Não sei se seria justo chamar True Grit de refilmagem do famoso e homônimo filme de 1969, que deu o Oscar a John Wayne. Apesar de ter muitas cenas que claramente homenageiam o seu predecessor, não é segredo que esta nova versão bebe muito mais avidamente do romance original de Charles Portis, mostrando um mundo mais duro, além de protagonistas mais maduros e lapidados do que na versão de 1969, que, querendo ou não, deixava transparecer um senso de autoparódia com Wayne no papel de Rooster Cogburn (algo como o que Clint Eastwood fez em Gran Torino, subvertendo o clássico Dirty Harry). Neste caso, Jeff Bridges caminha com facilidade fazendo o que sabe de melhor, ou seja, interpretar um sujeito caipira e canastrão que anda bêbado tempo demais (basicamente, é o tipo de papel que o rendeu o Oscar). Matt Damon, apesar da boa química em cena com Bridges, é bastante ofuscado por ele, afinal de contas, quem é que quer saber do sujeito certinho quando se tem um baderneiro por perto? E o que poderíamos falar de Hailee Steinfeld? A garota rouba a cena muitas vezes encarando os adultos de igual para igual e aproveitando tudo que o papel tem a oferecer. Apesar de não apresentar nenhum brilhantismo em True Grit, vemos que esta menina tem bastante potencial para o futuro.
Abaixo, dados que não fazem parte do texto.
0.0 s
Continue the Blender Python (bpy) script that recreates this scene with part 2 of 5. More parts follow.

Ainda assim, a parte técnica do filme está longe de ser impecável, mas o ar meio rústico não prejudica, pelo contrário, muitas vezes presta referência a obra original – apesar de existirem algumas cenas onde isto incomode um pouco, sobretudo no final do filme. A fotografia é competente, embora não explore bem algumas boas paisagens, cenas e situações que encontramos no decorrer do filme. Dando a entender que o foco é mesmo todo direcionado a história e aos personagens, alguns destes aspectos mais “mundanos” foram propositalmente deixados em segundo plano. Essa alternativa é bem provável, levando em conta que até os cartazes do filme passam aquela imagem de excessiva nostalgia, típica dos filmes dos anos 60.
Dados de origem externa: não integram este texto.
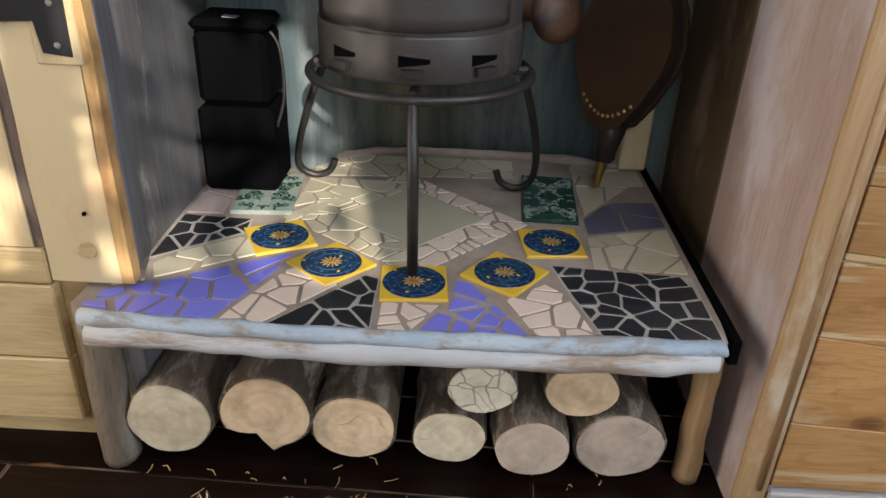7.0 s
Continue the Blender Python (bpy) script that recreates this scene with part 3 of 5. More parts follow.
door = thing("door_1", "closed pale pine boarded door on a black strap hinge", "door", kind="structure")
xs = [-0.0795, -0.27, -0.46, -0.65, -0.84]
for x1, x0 in zip(xs, xs[1:]):
    part("door_board", wavy_strip(x0 + 0.0015, x1 - 0.0008, 0.062, 0.084, 0.362, 2.05, 0.0, 2.0 + x0), PINE, door)
for z0, z1 in ((0.05, 0.168), (0.171, 0.300), (0.303, 0.3605)):
    part("bottom_board", cube(-0.84, -0.066, 0.058, 0.082, z0, z1, bevel=0.003), PINE_H, door)


def hinge_leaf(pts, y0, y1):
    bm = bmesh.new()
    m = Matrix(((1, 0, 0, 0), (0, 0, 1, 0), (0, 1, 0, 0), (0, 0, 0, 1)))
    return prism(pts, y0, y1, 0.001, m=m, bm=bm)


part("hinge_pad", roughen(cube(-0.012, 0.046, 0.0562, 0.0598, 0.625, 0.782, bevel=0.0015), 0.0, 1), PINE, post, "carved pad under the hinge")
part("hinge_pad", cube(-0.178, -0.128, 0.0575, 0.0618, 0.62, 0.775, bevel=0.0015), PINE, door, "carved pad under the hinge")
hinge = thing("strap_hinge", "black iron butterfly hinge across the bark strip", "hinge")
part("leaf", hinge_leaf([(-0.07, 0.675), (-0.005, 0.678), (0.0, 0.64), (0.035, 0.636), (0.037, 0.765), (0.004, 0.768), (0.0, 0.722), (-0.07, 0.715)], 0.053, 0.0595), HINGE, hinge)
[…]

Ou seja, True Grit acaba nos entregando um faroeste à moda antiga, bem servido de policiais durões, muitos tiros, uma pitada de melodrama e gente fazendo aquilo que um homem deve fazer (quesito onde Hailee vence com sobra a dupla Bridges e Damon), mas que infelizmente não consegue adicionar muito, e talvez nem ao mesmo quisesse, aos que vêem uma boa historia de xerifes e vaqueiros com certo desdém. Mesmo sem o spaghetti de Sergio Leone, True Grit é um prato cheio para aqueles que gostam do gênero.